By Van Mylar for PHILANTHROPY DAILY
For the last thirty years, faith-based fundraising operated on a dependable formula: direct mail, television, and radio drove donor acquisition while loyal supporters kept giving year after year. That era is now ending faster than many nonprofit and faith-based organizations realize. Two of those engines are under pressure, and the third is no longer enough on its own. Leaders who do not reckon with that math this year may spend 2027 explaining a budget shortfall.
If there’s one thing I cannot stress enough to ministries and nonprofits, it’s that audiences have moved, but most fundraising systems have not.
The sixty-five-and-older household remains the most loyal linear television audience in America.
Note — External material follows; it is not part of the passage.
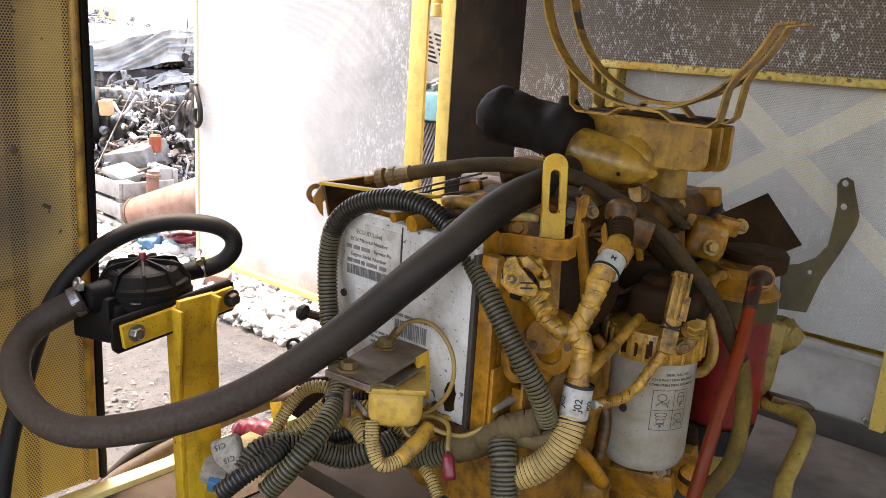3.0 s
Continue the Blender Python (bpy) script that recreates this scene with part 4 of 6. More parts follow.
# ---------------------------------------------------------------- wiring conduits
def conduit(label, pts, r, mat, pitch=0.0052, depth=0.0016, cuff=(), cuff_mat=None):
    """Split corrugated conduit; cuff: runs (first, last point) bound with tape."""
    p = [Vector(q) for q in pts]
    c = thing("conduit", label, "conduit", p[-1], "wiring conduits")
    if mat is COND_MAIN:
        q = [Vector(v) for v in spline(p, 0.01)[0]]
        n0, n = (min(range(len(q)), key=lambda i: (q[i] - p[k]).length) for k in (7, 11))
        part("tube", tube(q[:n0 + 1], r, seg=20, pitch=pitch, depth=depth), COND_LEG, c, "dustier olive-grey stretch")
        part("tube", tube(q[n0:n + 1], r, seg=20, pitch=pitch, depth=depth), mat, c)
        part("tube", tube(q[n:], r, seg=20, pitch=pitch, depth=depth), COND_LEG, c, "dustier olive-grey stretch")
    else:
        part("tube", tube(p, r, seg=20, pitch=pitch, depth=depth, groove=(3,) if mat is COND_TAN else (3, 4)), mat, c)
    for a, b in cuff:
        k, _ = spline(p[a:b + 1], 0.01)
        part("cuff", tube([Vector(v) for v in k], r + 0.0012, 0.004, 24, lumps=0.02), cuff_mat or BLACK, c, "tape cuff")
    return c


conduit("grey-green corrugated conduit looping over the control unit", [(-0.624, 0.748, 0.706), (-0.604, 0.777, 0.745), (-0.604, 0.814, 0.774), (-0.624, 0.858, 0.796), (-0.661, 0.890, 0.824), (-0.698, 0.907, 0.869), (-0.718, 0.918, 0.934), (-0.715, 0.924, 0.987), (-0.687, 0.932, 1.021), (-0.640, 0.944, 1.039), (-0.592, 0.956, 1.038), (-0.549, 0.965, 1.019), (-0.501, 0.955, 0.987), (-0.456, 0.945, 0.945), (-0.418, 0.947, 0.896), (-0.394, 0.960, 0.852), (-0.387, 0.979, 0.810)], 0.0138, COND_MAIN)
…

But even that audience is changing. Streaming is no longer a youth behavior; it is a household behavior. Nielsen reported that streaming surpassed the combined share of broadcast and cable viewing for the first time in May 2025, and by December 2025, streaming had climbed to 47.5 percent of total TV usage. That is not a trend line; it is a structural reset.
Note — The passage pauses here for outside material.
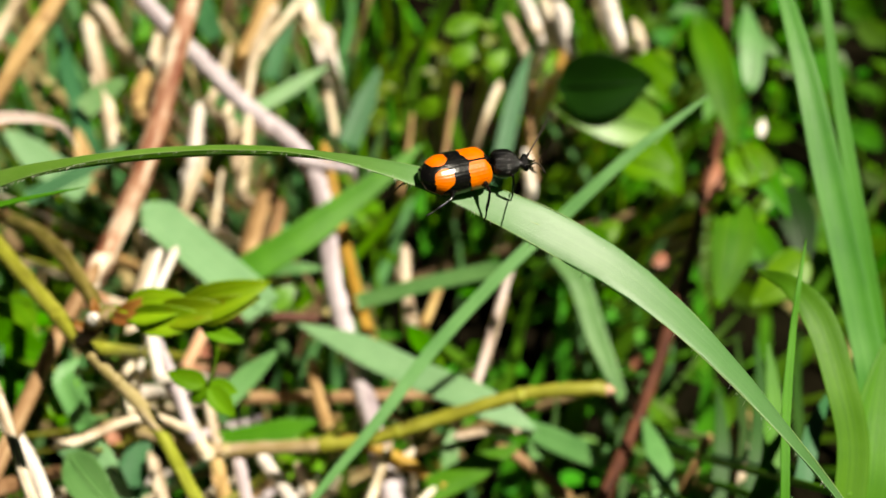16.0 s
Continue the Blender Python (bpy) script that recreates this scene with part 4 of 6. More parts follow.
herb_leaf("pale green oval leaf over the litter", (-33.1, 106.0, 40.9), (-25.5, 98.0, 37.9), 5.2, "blue_grass", EYEWARD)
herb_leaf("small green leaf beside the cane", (-40.8, 124.0, 29.3), (-38.4, 131.0, 29.7), 3.2, "clover", EYEWARD)
grass_leaf("pale twisted grass leaf under the joint", [(-40.0, 132.0, 28.8), (-38.1, 129.0, 27.1), (-35.5, 125.0, 25.9)], 3.0, "blue_grass", EYEWARD, 0.0, 0.5, 0.15, 30)
for base, tip, w in (
    ((57.7, 159.8, 15.3), (60.3, 157.6, 15.6), 3.6), ((64.9, 178.0, 25.9), (68.4, 188.0, 29.2), 2.6), ((53.3, 166.9, 21.0), (56.3, 169.5, 21.1), 2.6),
    ((-47.1, 127.5, 58.3), (-45.2, 125.8, 57.7), 2.4), ((-82.6, 200.4, 37.9), (-79.6, 196.3, 36.0), 4.0), ((60.7, 163.8, 17.1), (59.8, 166.7, 17.5), 2.4),
    ((-34.1, 126.3, 21.0), (-33.0, 129.3, 21.6), 3.0), ((47.9, 152.1, 11.8), (51.1, 149.7, 12.0), 2.6), ((-24.5, 149.1, 21.0), (-22.0, 145.9, 20.1), 3.4),
):
    herb_leaf("small withered leaf, dull red-brown", base, tip, w, "red_leaf", EYEWARD, "withered_leaflet", "withered leaflets", 0.2, 0.15)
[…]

Direct mail is under the same pressure. Mail still works, especially for cultivation, stewardship, renewal, and planned giving. But acquisition mail no longer behaves the way it did twenty years ago. Postage, paper, list quality, printing, and response friction have changed the economics. A ministry can still raise money through the mailbox, but it cannot build tomorrow’s donor file with yesterday’s assumptions.